Member of the Karnataka Legislative Assembly
- Incumbent
- Assumed office 2023
- Preceded by: Naganagouda Kandkur
- Constituency: Gurmitkal

Personal details
- Party: Janata Dal (Secular)
- Parent: Naganagouda Kandkur (father);

= Sharanagouda Kandakur =

Karnataka politician (born 1982)

Sharanagouda Kandakur (born 1982) is an Indian politician from Karnataka. He is an MLA from Gurmitkal Assembly constituency in Yadgir district representing Janata Dal (Secular). He won the 2023 Karnataka Legislative Assembly election.

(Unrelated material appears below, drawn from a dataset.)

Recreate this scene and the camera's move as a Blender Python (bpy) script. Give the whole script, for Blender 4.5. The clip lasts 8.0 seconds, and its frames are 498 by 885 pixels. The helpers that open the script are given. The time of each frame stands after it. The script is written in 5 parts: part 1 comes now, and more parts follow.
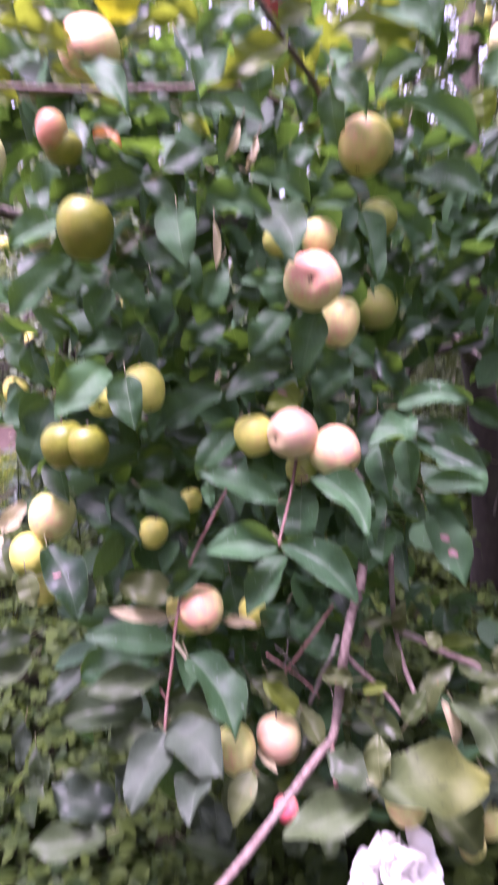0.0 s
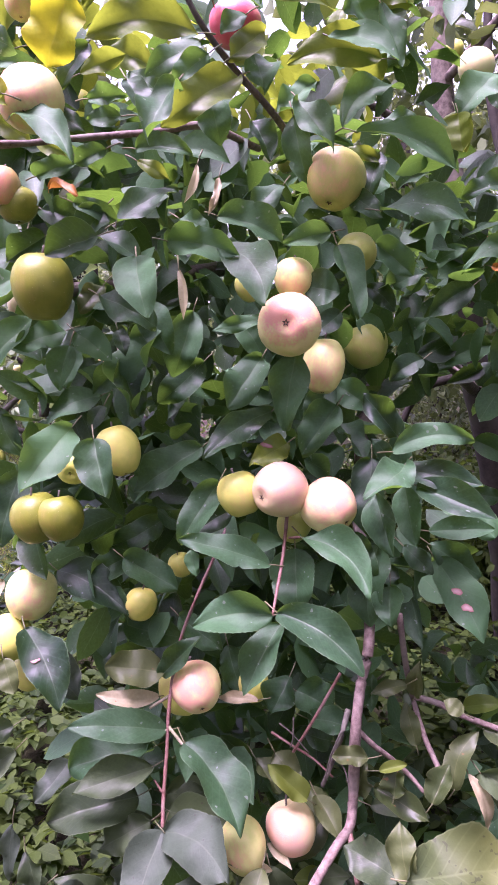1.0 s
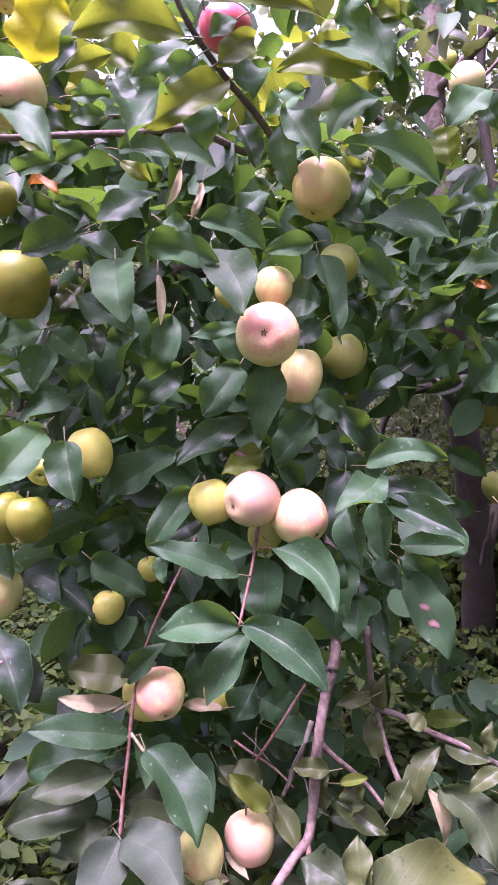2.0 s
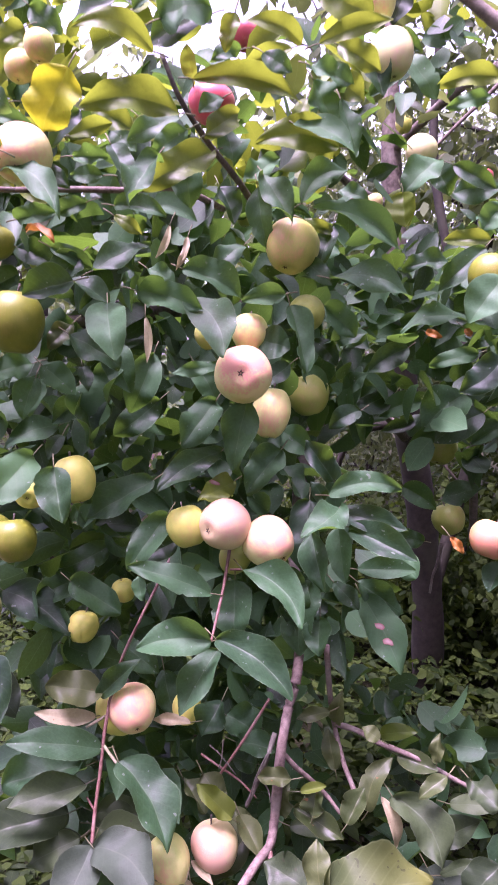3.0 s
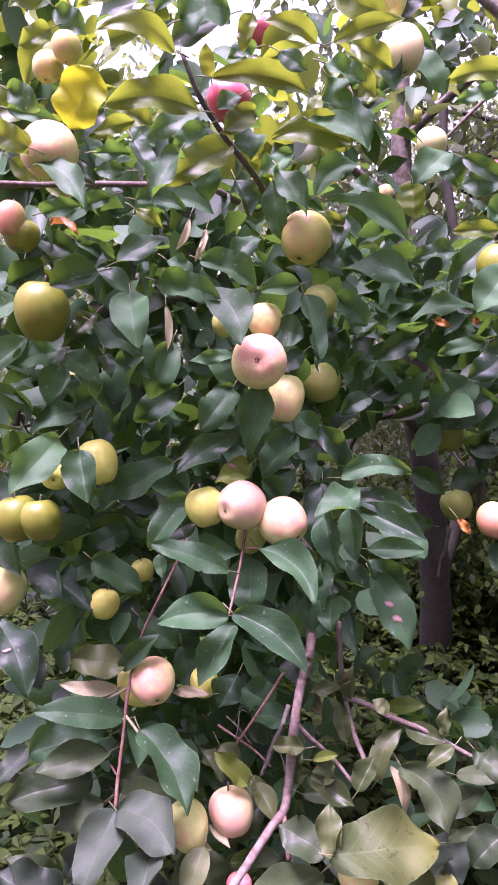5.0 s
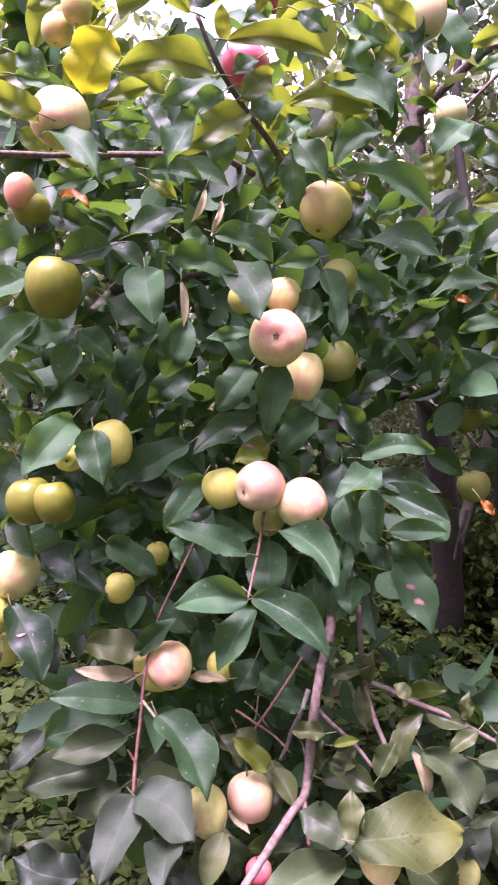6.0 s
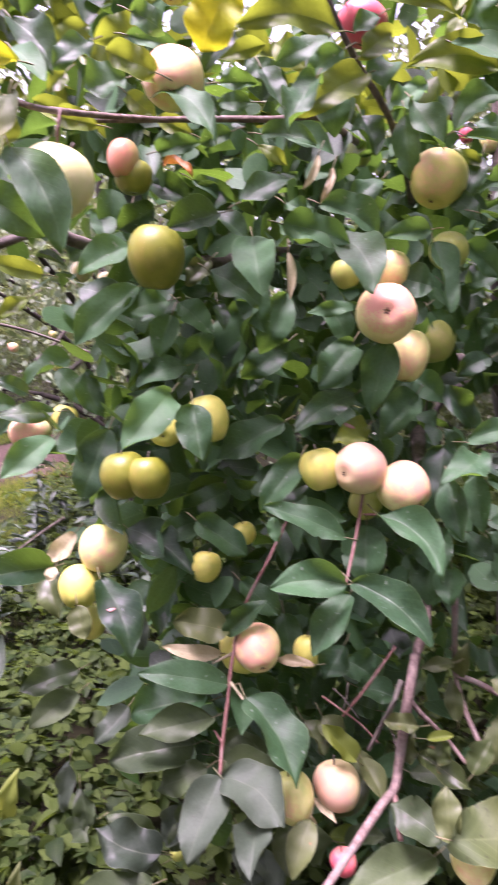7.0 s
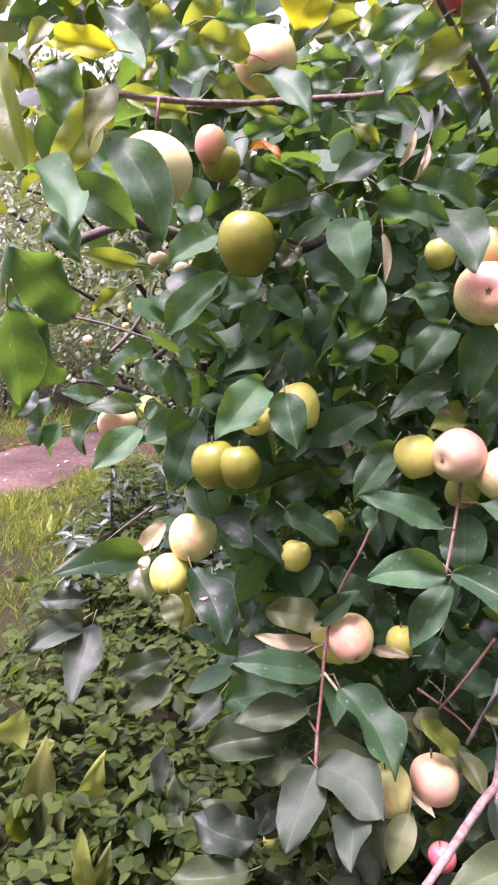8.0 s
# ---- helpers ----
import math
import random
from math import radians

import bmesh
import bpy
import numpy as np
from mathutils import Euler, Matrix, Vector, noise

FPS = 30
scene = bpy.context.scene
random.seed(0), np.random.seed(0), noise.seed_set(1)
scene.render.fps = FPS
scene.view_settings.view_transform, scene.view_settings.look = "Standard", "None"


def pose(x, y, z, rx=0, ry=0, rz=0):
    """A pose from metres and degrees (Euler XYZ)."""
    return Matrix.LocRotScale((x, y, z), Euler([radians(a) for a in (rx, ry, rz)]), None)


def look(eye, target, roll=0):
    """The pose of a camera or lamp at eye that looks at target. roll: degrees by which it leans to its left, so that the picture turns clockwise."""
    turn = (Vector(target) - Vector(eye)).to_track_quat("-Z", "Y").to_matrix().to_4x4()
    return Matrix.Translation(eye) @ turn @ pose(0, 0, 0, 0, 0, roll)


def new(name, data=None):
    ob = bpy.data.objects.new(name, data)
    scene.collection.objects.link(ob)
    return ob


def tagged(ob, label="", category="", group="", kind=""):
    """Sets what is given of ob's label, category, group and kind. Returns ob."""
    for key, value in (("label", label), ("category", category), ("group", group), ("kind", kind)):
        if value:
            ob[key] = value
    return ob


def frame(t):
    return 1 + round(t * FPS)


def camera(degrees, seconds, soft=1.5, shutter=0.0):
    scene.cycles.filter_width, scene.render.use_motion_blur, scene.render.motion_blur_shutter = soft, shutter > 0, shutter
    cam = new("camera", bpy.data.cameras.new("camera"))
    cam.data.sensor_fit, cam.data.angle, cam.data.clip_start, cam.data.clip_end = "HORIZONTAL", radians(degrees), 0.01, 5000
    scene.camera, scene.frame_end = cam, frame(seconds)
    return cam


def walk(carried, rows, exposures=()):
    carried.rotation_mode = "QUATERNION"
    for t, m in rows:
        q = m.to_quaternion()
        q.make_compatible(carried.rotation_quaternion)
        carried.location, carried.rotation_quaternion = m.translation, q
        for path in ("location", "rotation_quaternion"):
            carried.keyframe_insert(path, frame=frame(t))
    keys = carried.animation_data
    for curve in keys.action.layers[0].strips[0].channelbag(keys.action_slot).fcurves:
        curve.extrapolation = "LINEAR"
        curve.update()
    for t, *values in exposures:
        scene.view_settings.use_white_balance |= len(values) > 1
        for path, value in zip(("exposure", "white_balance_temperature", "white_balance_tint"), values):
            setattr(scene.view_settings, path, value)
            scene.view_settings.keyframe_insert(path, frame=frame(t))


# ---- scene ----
cam = camera(39.8, 8.0, soft=0.9, shutter=0.5)
PATH = [
    (0, (0.002, 0.003, 1.449), (0.007, 1.96, 1.034), 0.9),
    (0.1, (-0.003, -0.005, 1.444), (0.003, 1.969, 1.127), 0.7),
    (0.5, (0.018, 0.046, 1.461), (0.002, 2.024, 1.169), -2.9),
    (1, (0.034, 0.077, 1.455), (0.015, 2.055, 1.158), -3.1),
    (1.5, (0.05, 0.083, 1.456), (0.071, 2.06, 1.157), -2.7),
    (1.7, (0.051, 0.089, 1.466), (0.078, 2.064, 1.154), -1.7),
    (2.8, (0.005, 0.031, 1.473), (0.108, 2.011, 1.21), 1.9),
    (3, (0.015, 0.009, 1.476), (0.184, 1.991, 1.263), 1.2),
    (3.5, (-0.001, -0.01, 1.476), (0.16, 1.975, 1.285), 1.0),
    (4, (-0.001, -0.012, 1.465), (0.16, 1.97, 1.253), 1.3),
    (4.5, (0.006, -0.035, 1.468), (0.167, 1.947, 1.259), 0.8),
    (4.7, (0.004, -0.036, 1.471), (0.149, 1.947, 1.256), 1.1),
    (5.8, (-0.006, -0.003, 1.466), (0.143, 1.969, 1.169), 1.3),
    (6, (-0.012, -0.004, 1.461), (0.116, 1.972, 1.177), 0.8),
    (6.5, (-0.022, 0.018, 1.432), (0.106, 1.983, 1.083), -0.4),
    (6.7, (-0.044, 0.027, 1.435), (0.029, 1.988, 1.048), 0.8),
    (6.8, (-0.049, 0.03, 1.433), (-0.024, 1.995, 1.061), 1.3),
    (6.9, (-0.08, 0.03, 1.464), (-0.038, 1.992, 1.076), 1.4),
    (7, (-0.073, 0.026, 1.449), (-0.092, 1.998, 1.114), 1.9),
    (7.5, (-0.102, 0.026, 1.445), (-0.232, 1.997, 1.131), 0.8),
    (8, (-0.11, 0.035, 1.447), (-0.311, 1.99, 1.074), 0.2),
]
walk(cam, [(t, look(eye, target, roll)) for t, eye, target, roll in PATH],
     [(0.0, 2.61, 5830, 72), (4.5, 2.53, 5830, 78), (6.5, 2.56, 6120, 66), (8.0, 2.60, 6180, 60)])

# ---- sky and light: bright overcast ----
world = bpy.data.worlds.new("overcast_sky")
scene.world = world
world.use_nodes = True
wn = world.node_tree
sky = wn.nodes.new("ShaderNodeTexSky")
sky.sky_type = "NISHITA"
sky.sun_disc = False
sky.sun_elevation, sky.sun_rotation = radians(73), radians(230)
sky.air_density, sky.dust_density, sky.ozone_density = 1.0, 4.0, 1.0
grey = wn.nodes.new("ShaderNodeHueSaturation")
grey.inputs["Saturation"].default_value = 0.42
wn.links.new(sky.outputs["Color"], grey.inputs["Color"])
wn.links.new(grey.outputs["Color"], wn.nodes["Background"].inputs["Color"])
wn.nodes["Background"].inputs["Strength"].default_value = 0.12

sun = new("sun", bpy.data.lights.new("sun", "SUN"))
sun.data.energy, sun.data.angle, sun.data.color = 2.3, radians(22), (1.0, 0.97, 0.92)
sun.matrix_world = look((-0.75, -0.62, 3.1), (0, 0, 0))


# ---- materials ----
def node(nt, kind, **put):
    n = nt.nodes.new("ShaderNode" + kind)
    for k, v in put.items():
        if k in n.inputs:
            n.inputs[k].default_value = v
    return n


def ramp(nt, fac, stops):
    n = nt.nodes.new("ShaderNodeValToRGB")
    for i, (p, c) in enumerate(stops):
        e = n.color_ramp.elements[i] if i < 2 else n.color_ramp.elements.new(p)
        e.position, e.color = p, (*c, 1) if len(c) == 3 else c
    nt.links.new(fac, n.inputs["Fac"])
    return n.outputs["Color"]


def calc(nt, op, a, b=None, c=None):
    n = nt.nodes.new("ShaderNodeMath")
    n.operation = op
    for i, v in enumerate((a, b, c)):
        if v is None:
            continue
        if isinstance(v, (int, float)):
            n.inputs[i].default_value = v
        else:
            nt.links.new(v, n.inputs[i])
    return n.outputs[0]


def blend(nt, fac, a, b, mode="MIX"):
    n = nt.nodes.new("ShaderNodeMix")
    n.data_type, n.blend_type = "RGBA", mode
    fa, aa, bb = n.inputs[0], n.inputs[6], n.inputs[7]
    for sock, v in ((fa, fac), (aa, a), (bb, b)):
        if isinstance(v, (int, float)):
            sock.default_value = v
        elif isinstance(v, tuple):
            sock.default_value = (*v, 1)
        else:
            nt.links.new(v, sock)
    return n.outputs[2]


def surface(name, roughness=0.6):
    m = bpy.data.materials.new(name)
    m.use_nodes = True
    nt = m.node_tree
    p = nt.nodes["Principled BSDF"]
    p.inputs["Roughness"].default_value = roughness
    return m, nt, p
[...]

== Early life and education ==
Sharanagouda is from Kandakur village, Gurmitkal taluk, Yadgir district. His late father Naganagouda Kandakur, was a former MLA from Gurmitkal. He completed a BA at Chandrashekhar Education Society Degree College of Arts, Science (affiliated with Gulbarga University), and completed an BBM in 2005.

== Career ==
Sharanagouda won from Gurmitkal Assembly constituency representing Janata Dal (Secular) party in the 2023 Karnataka Legislative Assembly election. He polled 72,297 votes and defeated his nearest rival, Baburao Chinchansur of Indian National Congress by 2,579 votes.